::: RECORDED DATA :::

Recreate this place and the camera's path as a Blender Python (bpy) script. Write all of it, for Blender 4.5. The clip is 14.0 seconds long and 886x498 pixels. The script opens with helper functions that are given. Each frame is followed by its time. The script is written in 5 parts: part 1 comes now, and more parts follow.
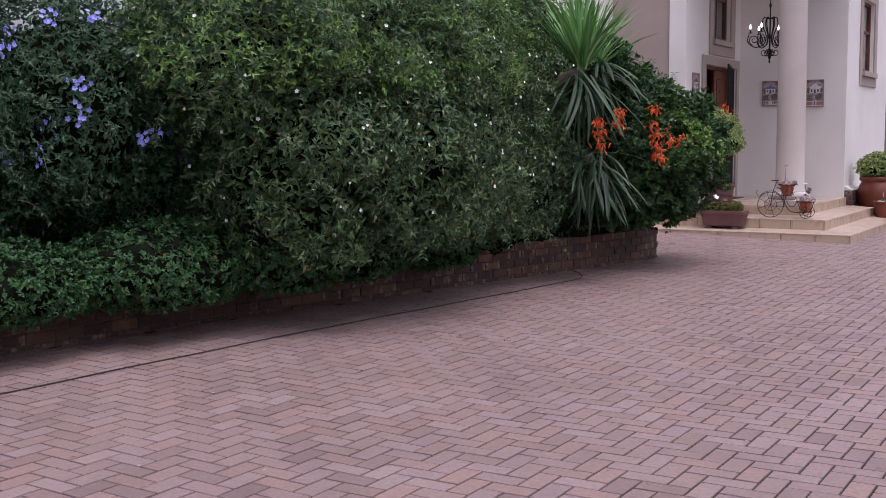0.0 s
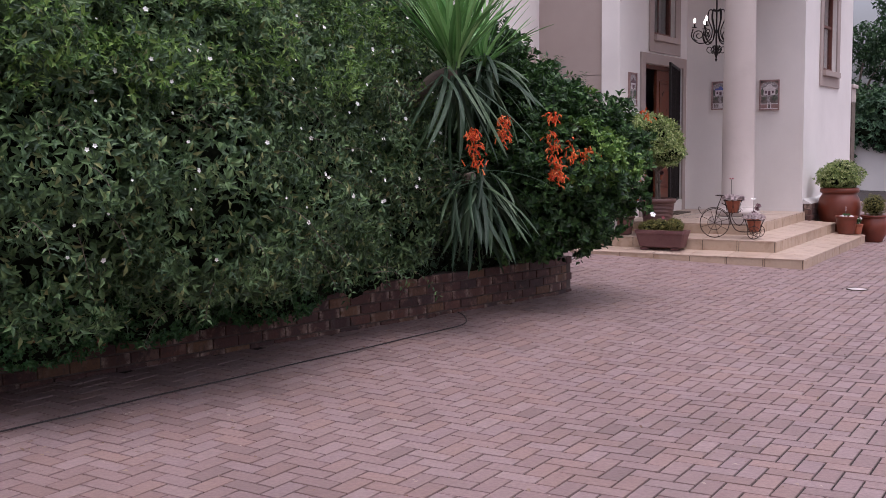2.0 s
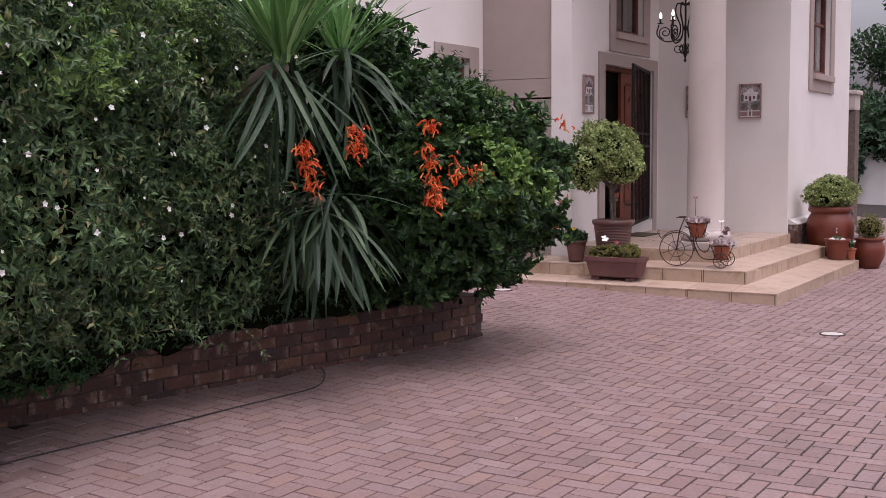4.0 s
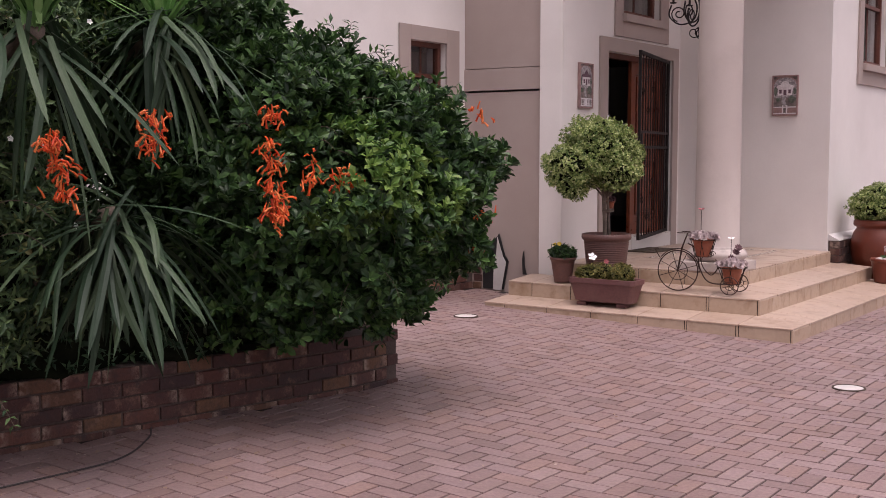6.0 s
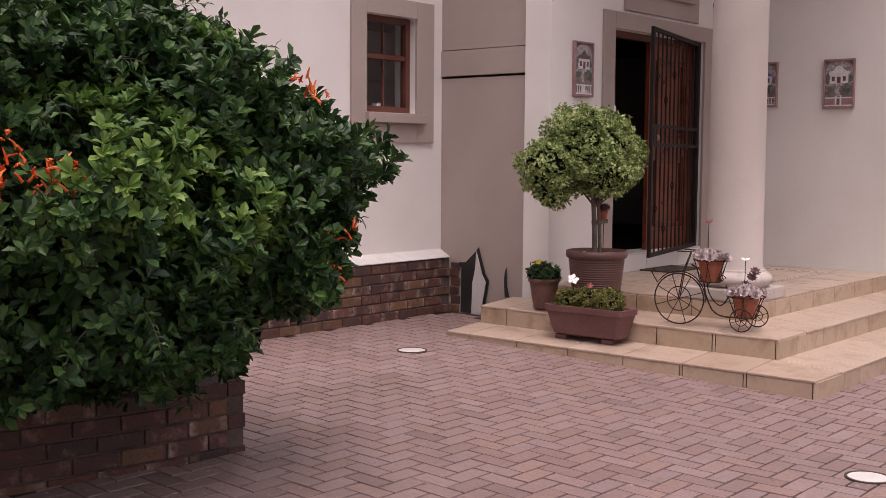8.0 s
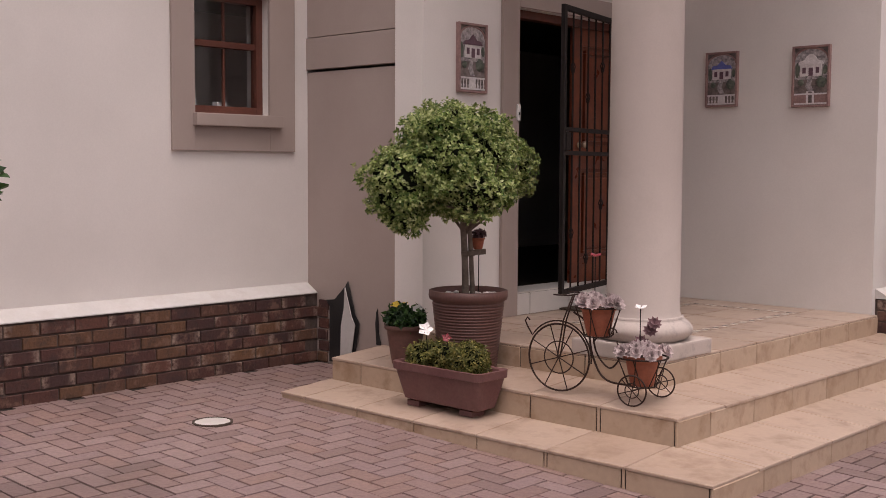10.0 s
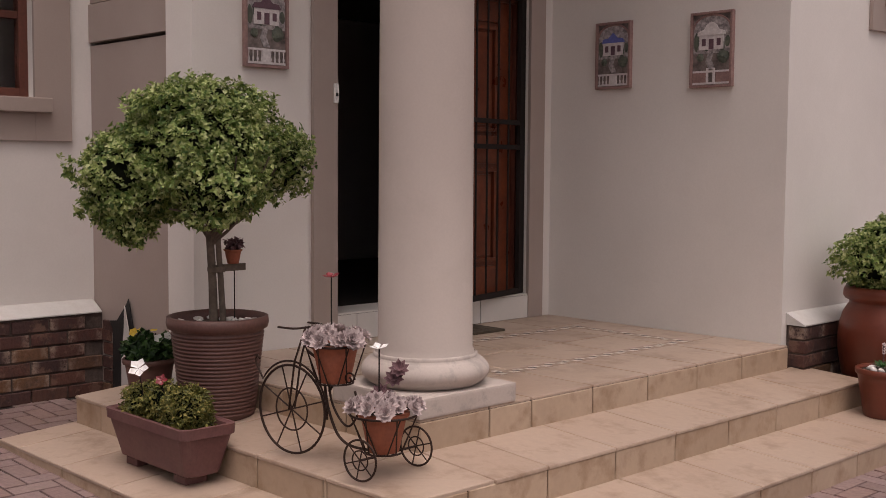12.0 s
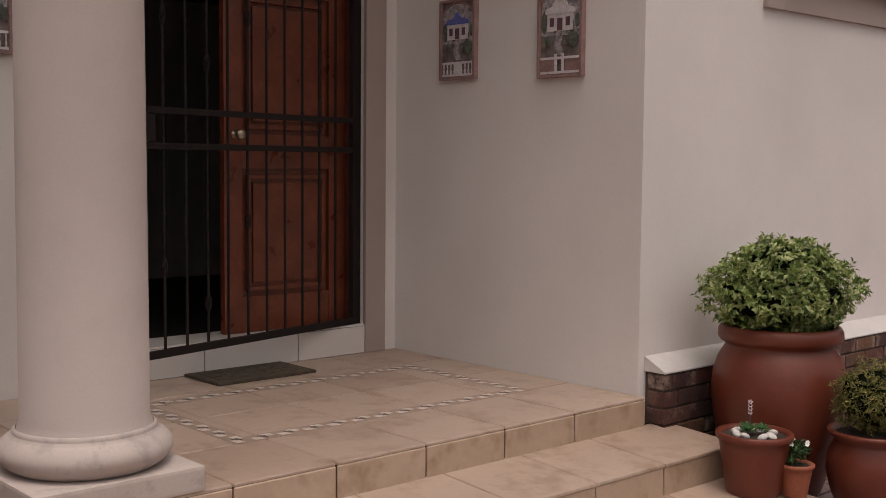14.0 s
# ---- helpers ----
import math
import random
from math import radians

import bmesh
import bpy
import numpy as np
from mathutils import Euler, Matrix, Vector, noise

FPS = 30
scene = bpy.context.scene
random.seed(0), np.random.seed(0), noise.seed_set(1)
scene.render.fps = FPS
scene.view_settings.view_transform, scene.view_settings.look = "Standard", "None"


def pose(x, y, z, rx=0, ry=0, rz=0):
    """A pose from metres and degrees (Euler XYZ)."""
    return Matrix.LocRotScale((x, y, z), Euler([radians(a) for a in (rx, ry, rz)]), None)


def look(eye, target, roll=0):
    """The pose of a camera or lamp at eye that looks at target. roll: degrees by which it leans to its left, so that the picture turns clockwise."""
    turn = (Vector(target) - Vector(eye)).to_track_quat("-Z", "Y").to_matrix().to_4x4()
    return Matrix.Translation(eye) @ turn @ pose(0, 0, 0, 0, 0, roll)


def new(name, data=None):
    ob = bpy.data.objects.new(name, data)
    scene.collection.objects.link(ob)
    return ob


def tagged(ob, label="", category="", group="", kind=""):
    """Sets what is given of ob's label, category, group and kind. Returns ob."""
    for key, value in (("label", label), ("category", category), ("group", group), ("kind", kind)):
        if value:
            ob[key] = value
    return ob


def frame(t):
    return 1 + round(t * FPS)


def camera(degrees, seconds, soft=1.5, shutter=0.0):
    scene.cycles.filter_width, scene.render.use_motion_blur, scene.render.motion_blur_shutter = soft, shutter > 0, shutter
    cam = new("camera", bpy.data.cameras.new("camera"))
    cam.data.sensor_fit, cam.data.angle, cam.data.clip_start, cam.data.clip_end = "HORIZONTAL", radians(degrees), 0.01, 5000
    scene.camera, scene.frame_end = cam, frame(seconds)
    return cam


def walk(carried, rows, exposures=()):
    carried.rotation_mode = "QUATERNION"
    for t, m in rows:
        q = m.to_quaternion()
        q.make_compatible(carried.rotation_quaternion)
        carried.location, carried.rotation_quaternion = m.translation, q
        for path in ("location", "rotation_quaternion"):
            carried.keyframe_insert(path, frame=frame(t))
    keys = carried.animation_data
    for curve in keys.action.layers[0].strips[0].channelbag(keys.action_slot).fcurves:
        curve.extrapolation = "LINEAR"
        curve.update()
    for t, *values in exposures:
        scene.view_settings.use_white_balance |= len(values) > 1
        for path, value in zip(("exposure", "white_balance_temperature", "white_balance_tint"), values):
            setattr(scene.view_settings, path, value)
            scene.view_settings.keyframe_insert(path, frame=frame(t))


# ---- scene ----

:::

• [WRITTEN EXERCISE] Repeat the material above verbatim. Leave the pictures behind.

• [SOLUTION]
Recreate this place and the camera's path as a Blender Python (bpy) script. Write all of it, for Blender 4.5. The clip is 14.0 seconds long and 886x498 pixels. The script opens with helper functions that are given. Each frame is followed by its time. The script is written in 5 parts: part 1 comes now, and more parts follow.
0.0 s
2.0 s
4.0 s
6.0 s
8.0 s
10.0 s
12.0 s
14.0 s
# ---- helpers ----
import math
import random
from math import radians

import bmesh
import bpy
import numpy as np
from mathutils import Euler, Matrix, Vector, noise

FPS = 30
scene = bpy.context.scene
random.seed(0), np.random.seed(0), noise.seed_set(1)
scene.render.fps = FPS
scene.view_settings.view_transform, scene.view_settings.look = "Standard", "None"


def pose(x, y, z, rx=0, ry=0, rz=0):
    """A pose from metres and degrees (Euler XYZ)."""
    return Matrix.LocRotScale((x, y, z), Euler([radians(a) for a in (rx, ry, rz)]), None)


def look(eye, target, roll=0):
    """The pose of a camera or lamp at eye that looks at target. roll: degrees by which it leans to its left, so that the picture turns clockwise."""
    turn = (Vector(target) - Vector(eye)).to_track_quat("-Z", "Y").to_matrix().to_4x4()
    return Matrix.Translation(eye) @ turn @ pose(0, 0, 0, 0, 0, roll)


def new(name, data=None):
    ob = bpy.data.objects.new(name, data)
    scene.collection.objects.link(ob)
    return ob


def tagged(ob, label="", category="", group="", kind=""):
    """Sets what is given of ob's label, category, group and kind. Returns ob."""
    for key, value in (("label", label), ("category", category), ("group", group), ("kind", kind)):
        if value:
            ob[key] = value
    return ob


def frame(t):
    return 1 + round(t * FPS)


def camera(degrees, seconds, soft=1.5, shutter=0.0):
    scene.cycles.filter_width, scene.render.use_motion_blur, scene.render.motion_blur_shutter = soft, shutter > 0, shutter
    cam = new("camera", bpy.data.cameras.new("camera"))
    cam.data.sensor_fit, cam.data.angle, cam.data.clip_start, cam.data.clip_end = "HORIZONTAL", radians(degrees), 0.01, 5000
    scene.camera, scene.frame_end = cam, frame(seconds)
    return cam


def walk(carried, rows, exposures=()):
    carried.rotation_mode = "QUATERNION"
    for t, m in rows:
        q = m.to_quaternion()
        q.make_compatible(carried.rotation_quaternion)
        carried.location, carried.rotation_quaternion = m.translation, q
        for path in ("location", "rotation_quaternion"):
            carried.keyframe_insert(path, frame=frame(t))
    keys = carried.animation_data
    for curve in keys.action.layers[0].strips[0].channelbag(keys.action_slot).fcurves:
        curve.extrapolation = "LINEAR"
        curve.update()
    for t, *values in exposures:
        scene.view_settings.use_white_balance |= len(values) > 1
        for path, value in zip(("exposure", "white_balance_temperature", "white_balance_tint"), values):
            setattr(scene.view_settings, path, value)
            scene.view_settings.keyframe_insert(path, frame=frame(t))


# ---- scene ----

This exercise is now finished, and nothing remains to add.